[This post is by Brad Fitzpatrick, an Android Software Engineer who worries unreasonably about responsiveness. —Tim Bray]
Back Story
One great thing about Google is “20% time”: spending 20% of your time working on projects outside your main focus area. When I joined Google, I bounced all over the place, often joking that I had seven 20% projects. One project I kept coming back to was Android. I loved its open nature, giving me access to do whatever I wanted, including opening my garage door when I approached my house on my motorcycle. I really wanted it to succeed but I worried about one thing: It wasn’t always super smooth. Animations would sometimes stutter and UI elements weren’t always immediately responsive to input. It was pretty obvious that things were sometimes happening on the wrong thread.
As a heavy SMS user, one of my 20% projects during the Cupcake (Android 1.5) release was speeding up the Messaging app and making it feel smoother. I got the app to a happy state and then continued bouncing between other 20% projects. When the Donut (Android 1.6) release came out, I noticed that a few of my Messaging optimizations had been accidentally broken. I was sad for a bit but then I realized what Android really needed was always-on, built-in, pervasive performance monitoring.

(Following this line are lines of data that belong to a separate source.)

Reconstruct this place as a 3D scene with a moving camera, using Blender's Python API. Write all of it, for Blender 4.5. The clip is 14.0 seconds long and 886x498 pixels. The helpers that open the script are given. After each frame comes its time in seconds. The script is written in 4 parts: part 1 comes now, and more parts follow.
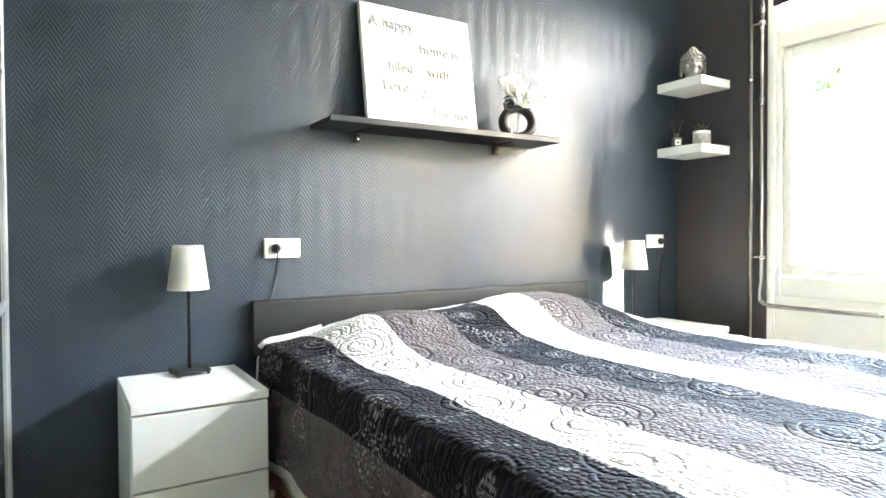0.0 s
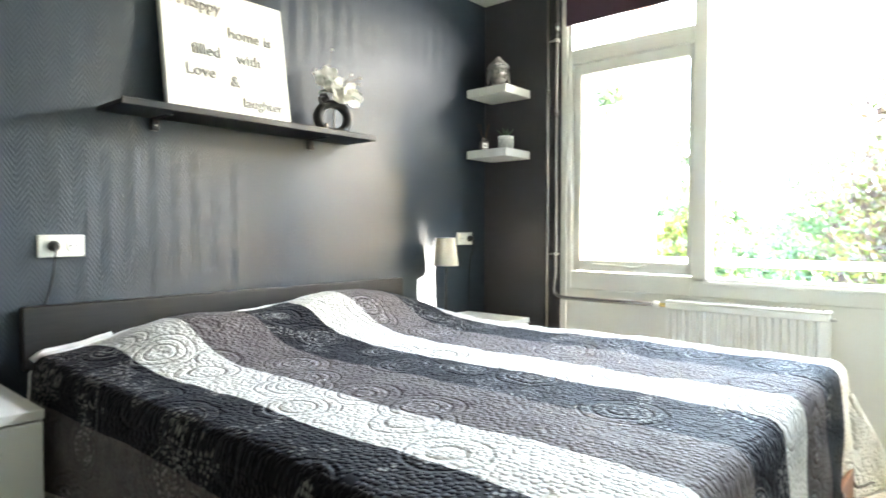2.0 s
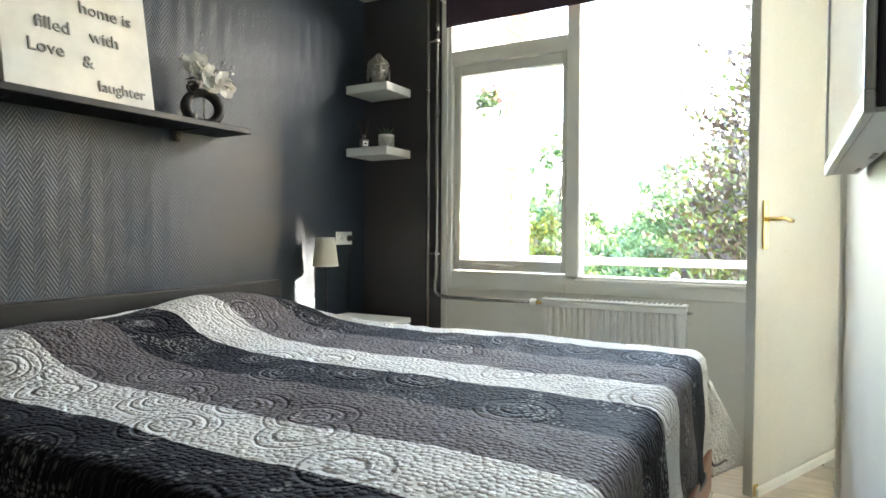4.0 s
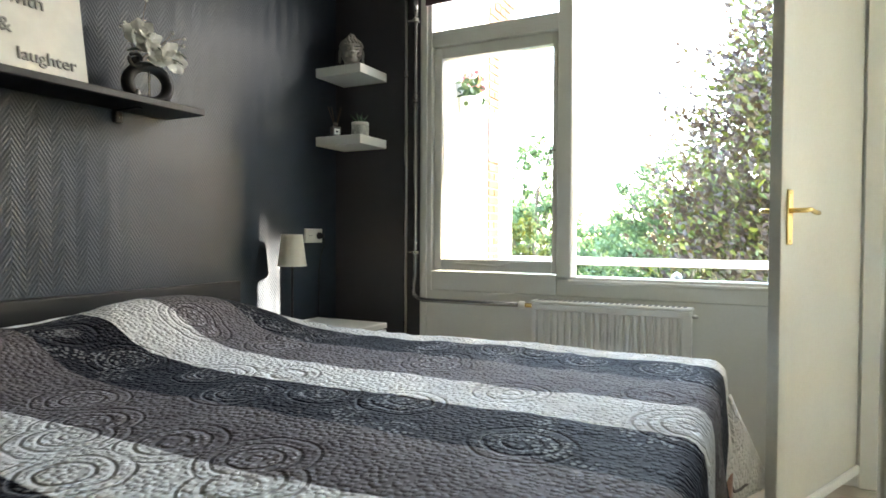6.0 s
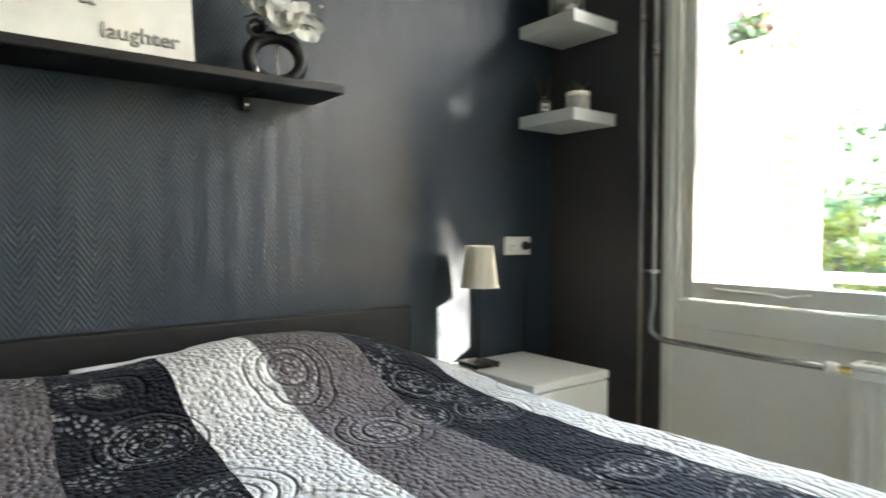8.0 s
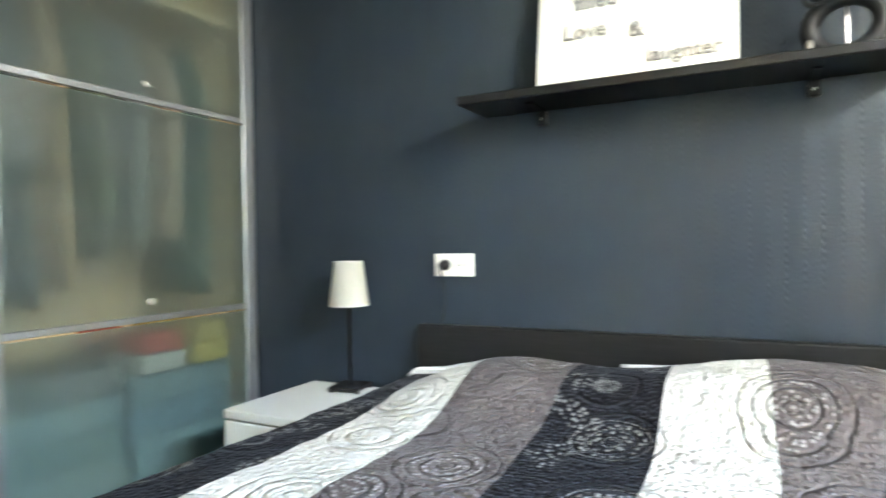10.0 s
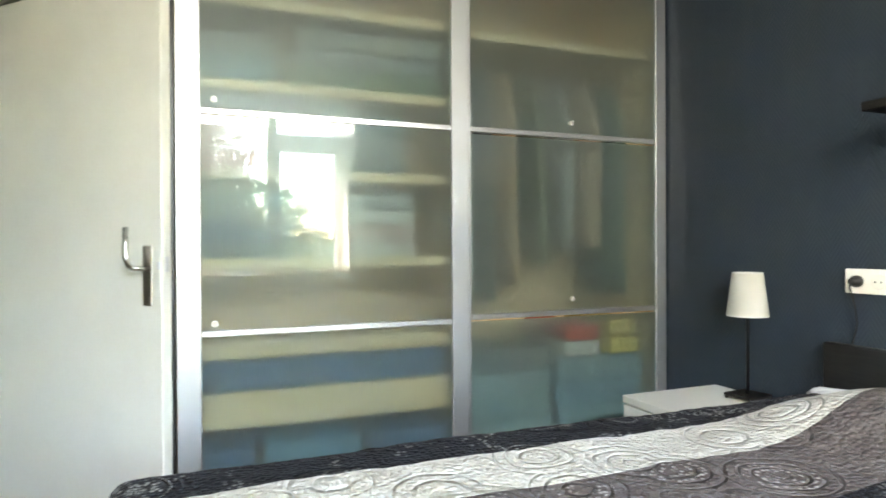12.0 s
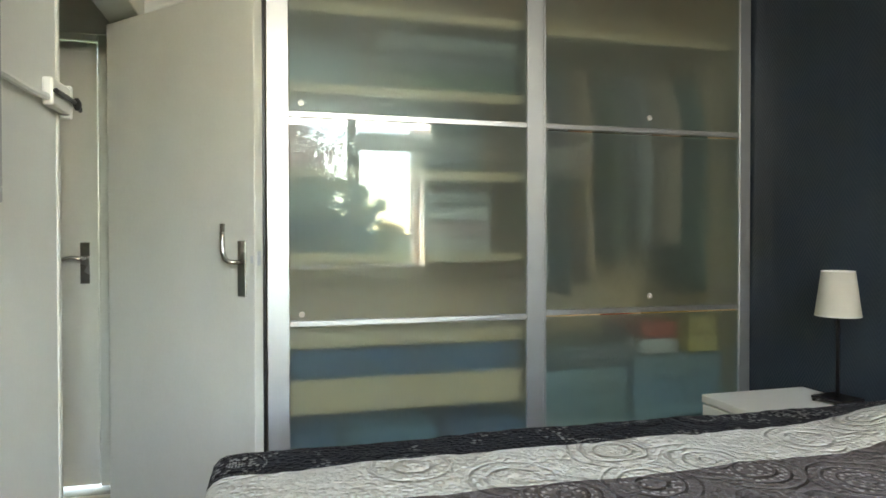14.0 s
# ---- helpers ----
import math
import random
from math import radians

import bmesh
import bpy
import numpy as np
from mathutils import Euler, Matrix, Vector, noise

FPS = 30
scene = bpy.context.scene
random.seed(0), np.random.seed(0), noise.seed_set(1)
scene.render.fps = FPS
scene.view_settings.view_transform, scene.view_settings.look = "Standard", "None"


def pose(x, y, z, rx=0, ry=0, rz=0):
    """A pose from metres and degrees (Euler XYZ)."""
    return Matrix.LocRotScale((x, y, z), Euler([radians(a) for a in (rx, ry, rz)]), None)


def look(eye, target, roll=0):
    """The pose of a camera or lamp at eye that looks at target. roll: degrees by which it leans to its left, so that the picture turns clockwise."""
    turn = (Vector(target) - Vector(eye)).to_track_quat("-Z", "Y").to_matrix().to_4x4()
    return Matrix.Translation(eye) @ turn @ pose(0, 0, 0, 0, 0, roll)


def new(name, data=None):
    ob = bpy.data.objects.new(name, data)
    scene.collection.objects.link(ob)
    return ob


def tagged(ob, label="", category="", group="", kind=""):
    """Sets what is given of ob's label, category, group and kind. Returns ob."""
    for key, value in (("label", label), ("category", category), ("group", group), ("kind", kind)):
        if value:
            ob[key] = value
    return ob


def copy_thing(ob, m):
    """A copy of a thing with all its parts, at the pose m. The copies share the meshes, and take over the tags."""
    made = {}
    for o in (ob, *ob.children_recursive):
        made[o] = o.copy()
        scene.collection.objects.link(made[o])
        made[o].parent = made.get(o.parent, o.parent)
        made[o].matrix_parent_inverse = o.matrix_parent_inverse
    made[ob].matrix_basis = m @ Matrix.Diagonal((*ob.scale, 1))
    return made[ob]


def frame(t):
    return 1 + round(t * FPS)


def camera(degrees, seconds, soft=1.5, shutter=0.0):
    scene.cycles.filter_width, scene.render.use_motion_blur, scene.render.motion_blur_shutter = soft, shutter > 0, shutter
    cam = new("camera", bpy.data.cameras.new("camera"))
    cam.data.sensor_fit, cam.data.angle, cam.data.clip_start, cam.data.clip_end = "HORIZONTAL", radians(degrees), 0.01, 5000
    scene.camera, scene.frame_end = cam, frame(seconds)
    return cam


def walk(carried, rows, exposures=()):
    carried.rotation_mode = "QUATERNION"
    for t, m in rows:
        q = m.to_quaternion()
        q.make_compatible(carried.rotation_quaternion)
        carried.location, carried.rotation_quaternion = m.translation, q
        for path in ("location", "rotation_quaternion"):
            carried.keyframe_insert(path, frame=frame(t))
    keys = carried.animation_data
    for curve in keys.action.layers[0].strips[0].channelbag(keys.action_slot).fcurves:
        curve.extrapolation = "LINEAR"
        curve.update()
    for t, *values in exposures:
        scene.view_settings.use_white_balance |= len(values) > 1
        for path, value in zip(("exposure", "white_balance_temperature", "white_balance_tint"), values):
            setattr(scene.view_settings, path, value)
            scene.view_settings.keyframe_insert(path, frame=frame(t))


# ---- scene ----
cam = camera(71.3, 14.0, soft=1.6, shutter=0.5)
PATH = [
    (0, (0.113, -2.546, 1.054), (1.169, -0.848, 1.013), -0.3),
    (0.5, (0.112, -2.548, 1.051), (1.188, -0.863, 1.012), -0.3),
    (1, (0.108, -2.54, 1.062), (1.275, -0.917, 1.012), -0.1),
    (1.5, (0.107, -2.528, 1.061), (1.454, -1.051, 1.012), 0.0),
    (2, (0.12, -2.527, 1.062), (1.628, -1.215, 1.006), 0.1),
    (2.5, (0.131, -2.534, 1.05), (1.75, -1.361, 1.0), 0.1),
    (3, (0.129, -2.513, 1.052), (1.819, -1.445, 0.999), 0.1),
    (3.2, (0.111, -2.499, 1.061), (1.824, -1.469, 1.004), 0.2),
    (5.5, (0.291, -2.351, 1.048), (2.056, -1.413, 0.997), 0.3),
    (6, (0.401, -2.284, 1.029), (2.183, -1.376, 0.982), 0.3),
    (6.5, (0.607, -2.202, 1.027), (2.389, -1.296, 0.978), 0.3),
    (7, (0.797, -2.103, 1.07), (2.539, -1.122, 1.022), 0.2),
    (7.2, (0.897, -2.076, 1.076), (2.578, -0.994, 1.023), 0.2),
    (9.3, (1.729, -1.904, 1.117), (1.606, 0.091, 1.067), -0.5),
    (9.5, (1.759, -1.918, 1.122), (1.413, 0.051, 1.068), -0.7),
    (10, (1.867, -1.976, 1.084), (0.956, -0.196, 1.067), -1.0),
    (10.5, (1.97, -2.007, 1.114), (0.697, -0.465, 1.081), -0.7),
    (11, (2.073, -2.046, 1.128), (0.563, -0.735, 1.114), -0.5),
    (11.5, (2.193, -2.002, 1.123), (0.44, -1.04, 1.125), -0.7),
    (12, (2.259, -2.021, 1.13), (0.397, -1.289, 1.121), -0.3),
    (12.5, (2.291, -2.069, 1.132), (0.398, -1.424, 1.125), -0.3),
    (13, (2.309, -2.064, 1.132), (0.391, -1.497, 1.118), -0.2),
    (13.5, (2.312, -2.04, 1.132), (0.381, -1.519, 1.113), -0.2),
    (14, (2.31, -2.043, 1.133), (0.375, -1.54, 1.109), -0.1),
]
EXPOSURE = [(0.0, 7.65, 7000, 11), (1.0, 7.5, 7000, 11), (2.0, 6.8, 7000, 11), (3.2, 6.08, 7050, 11), (5.3, 5.22, 7150, 12), (7.2, 5.3, 7150, 12),
            (9.3, 6.45, 6750, 8), (11.0, 6.8, 7300, 11), (12.5, 6.1, 7550, 11), (14.0, 5.6, 7700, 10)]
walk(cam, [(t, look(eye, target, roll)) for t, eye, target, roll in PATH], EXPOSURE)


# ---- world and sun ----
SUN_DIR = Vector((0.565, -0.787, 0.33)).normalized()
world = bpy.data.worlds.new("sky")
scene.world = world
world.use_nodes = True
wn = world.node_tree
sky = wn.nodes.new("ShaderNodeTexSky")
sky.sky_type = "NISHITA"
sky.sun_disc = False
sky.sun_elevation = math.asin(SUN_DIR.z)
sky.sun_rotation = math.atan2(SUN_DIR.x, SUN_DIR.y)
sky.air_density, sky.dust_density, sky.ozone_density = 1.0, 0.5, 1.0
wn.links.new(sky.outputs["Color"], wn.nodes["Background"].inputs["Color"])
wn.nodes["Background"].inputs["Strength"].default_value = 0.15
sun_lamp = bpy.data.lights.new("sun", "SUN")
sun_lamp.energy, sun_lamp.angle, sun_lamp.color = 2.6, radians(0.6), (1.0, 0.93, 0.82)
new("sun", sun_lamp).matrix_world = look((0, 0, 0), -SUN_DIR)


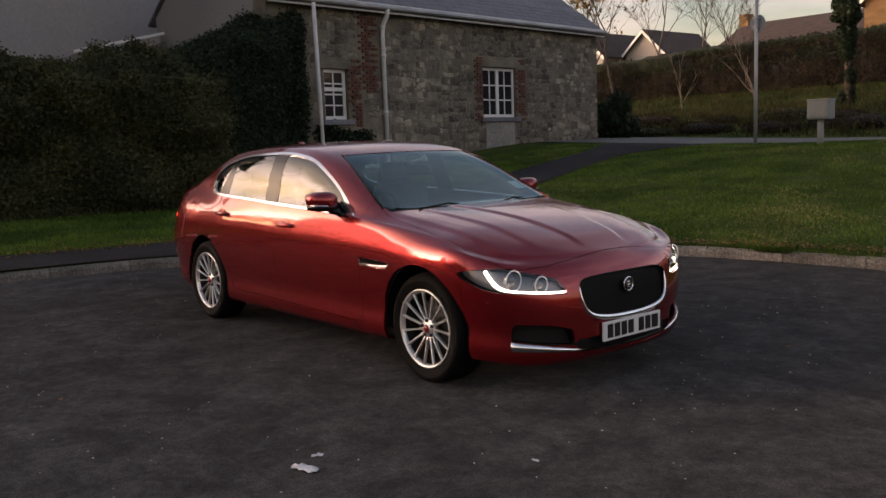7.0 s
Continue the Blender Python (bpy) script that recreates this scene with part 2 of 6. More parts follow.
def asphalt_court():
    """Old tarmac: dark binder, scuffed paler patches with ragged edges, damp darker blots and grit; brighter light
    painted in towards -y.
    """
    m = bpy.data.materials.new("worn_asphalt")
    m.use_nodes = True
    n, l = m.node_tree.nodes, m.node_tree.links
    p = n["Principled BSDF"]
    tc = n.new("ShaderNodeTexCoord")

    def tex(scale, detail, rough, dist=0.0):
        t = n.new("ShaderNodeTexNoise")
        t.inputs["Scale"].default_value, t.inputs["Detail"].default_value, t.inputs["Roughness"].default_value, t.inputs["Distortion"].default_value = scale, detail, rough, dist
        l.new(tc.outputs["Object"], t.inputs["Vector"])
        return t.outputs["Fac"]

    def ramp(fac, p0, p1, c0, c1):
        r = n.new("ShaderNodeValToRGB")
        r.color_ramp.elements[0].position, r.color_ramp.elements[1].position = p0, p1
        r.color_ramp.elements[0].color, r.color_ramp.elements[1].color = c0, c1
        l.new(fac, r.inputs["Fac"])
        return r.outputs["Color"]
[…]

I joined the Android team full-time just over a year ago and spent a lot of time investigating Froyo performance issues, in particular debugging ANRs (those annoying dialogs you get when an application stalls its main thread’s Looper). Debugging ANRs with the tools at hand was painful and boring. There wasn’t enough instrumentation to find the causes, especially when multiple processes were involved (doing Binder or ContentResolver operations to Services or ContentProviders in other processes). There had to be a better way to track down latency hiccups and ANRs...
Enter StrictMode
“I see you were doing 120 ms in a 16 ms zone...”
StrictMode is a new API in Gingerbread which primarily lets you set a policy on a thread declaring what you’re not allowed to do on that thread, and what the penalty is if you violate the policy. Implementation-wise, this policy is simply a thread-local integer bitmask.
By default everything is allowed and it won’t get in your way unless you want it to. The flags you can enable in the thread policy include:
In addition, StrictMode has about a dozen hooks around most of the places that hit the disk (in java.io.*
, android.database.sqlite.*
, etc) and network (java.net.*
) which check the current thread’s policy, reacting as you’ve asked.
StrictMode’s powerful part is that the per-thread policies are propagated whenever Binder IPC calls are made to other Services or Providers, and stack traces are stitched together across any number of processes.
Nobody wants to be slow
You might know all the places where your app does disk I/O, but do you know all the places where the system services and providers do? I don’t. I’m learning, but it’s a lot of code. We’re continually working to clarify performance implications in the SDK docs, but I usually rely on StrictMode to help catch calls that inadvertently hit the disk.
Background on disks on phones
Wait, what’s wrong with hitting the disk? Android devices are all running flash memory, right? That’s like a super-fast SSD with no moving parts? I shouldn’t have to care? Unfortunately, you do.
You can’t depend on the flash components or filesystems used in most Android devices to be consistently fast. The YAFFS filesystem used on many Android devices, for instance, has a global lock around all its operations. Only one disk operation can be in-flight across the entire device. Even a simple “stat” operation can take quite a while if you are unlucky. Other devices with more traditional block device-based filesystems still occasionally suffer when the block rotation layer decides to garbage collect and do some slow internal flash erase operations. (For some good geeky background reading, see lwn.net/Articles/353411)
The take-away is that the “disk” (or filesystem) on mobile devices is usually fast, but the 90th percentile latencies are often quite poor. Also, most filesystems slow down quite a bit as they get more full. (See slides from Google I/O Zippy Android apps talk, linked off code.google.com/p/zippy-android)
The “main” Thread
Android callbacks and lifecycle events all typically happen on the main thread (aka “UI thread”). This makes life easier most of the time, but it’s also something you need to be careful of because all animations, scrolls, and flings process their animations by callbacks on the main thread.
If you want to run an animation at 60 fps and an input event comes in (also on the main thread), you have 16 ms to run your code reacting to that input event. If you take longer than 16 ms, perhaps by writing to disk, you’ve now stuttered your animation. Disk reads are often better, but they can also take longer than 16 ms, especially on YAFFS if you’re waiting for the filesystem lock that’s held by a process in the middle of a write.
The network is especially slow and inconsistent, so you should never do network requests on your main thread. In fact, in the upcoming Honeycomb release we’ve made network requests on the main thread a fatal error, unless your app is targeting an API version before Honeycomb. So if you want to get ready for the Honeycomb SDK, make sure you’re never doing network requests on your UI thread. (see “Tips on being smooth” below.)